In which case, I'd go for a scout instead and make my chip's clock cycles faster by dumping the extra complicated commit logic.
3) and for a bonus, if you allow *software control* of where to begin/end transaction boundaries in addition to the automatic heuristic mode described in the OoOC paper, one can gain Software Transactional Memory up to the limit of the load/store queue size.
I think the chip might actually
need software control if it is going to handle wierd code.
Already, there is sort of a user control over this, as exceptions/traps cause a rollback and retry since the last checkpoint. However, imagine adding 2 new instructions: CHK_BEGIN (force a new checkpoint), CHK_COMMIT valid_register (ok to commit memory writes when all loads are finished since last checkpoint, or abort, depending on value of register).
It sounds kind of like some kind of expanded predication since it also uses a register's value to make an instruction invalid.
Might be workable on a single core where you might have a unified load/store queue between threads, but if you have an SMP situation, you'd need to snoop across buses, so you'd still need to fallback to the more expensive techniques.
The big problem for any kind of aggressive speculation and scouting is that a lot of traffic out of the chip is going to bog down a multiprocessor setup. If the chips need to play nice, it may be better if the chips restrict their efforts to instructions they know are going to have a good chance of working right.

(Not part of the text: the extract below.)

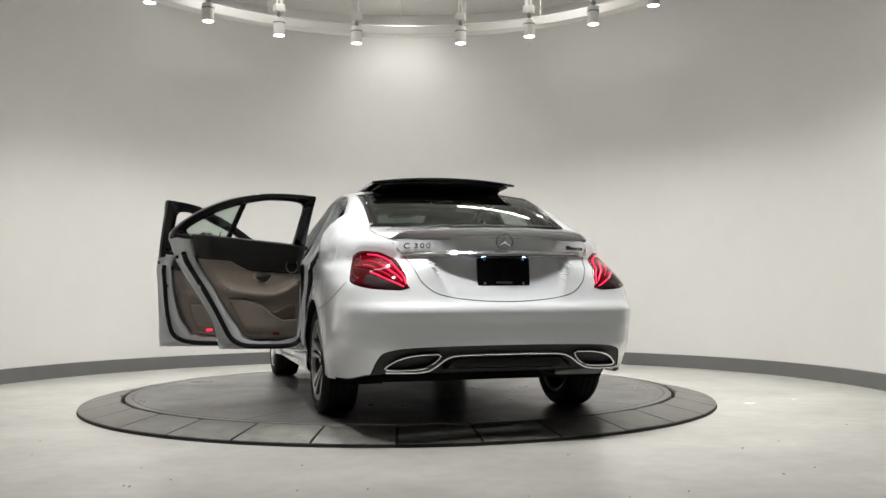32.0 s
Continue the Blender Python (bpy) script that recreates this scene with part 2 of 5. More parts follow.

Perhaps some switch-on-event multithreading to go between threads, then leave them when things get more uncertain.
Quality vs. quantity concerns arise if the chips need to share resources.
I haven't quite thought through the full implications of scouting and checkpointing on
software locking logic in a multiprocessor setup. I think there may be headaches, not that there aren't already a ton of them.
I better wrap this post up, I think the size of this post may already kill most of the discussion in the thread. I have some other ideas that could be discussed, if anyone likes.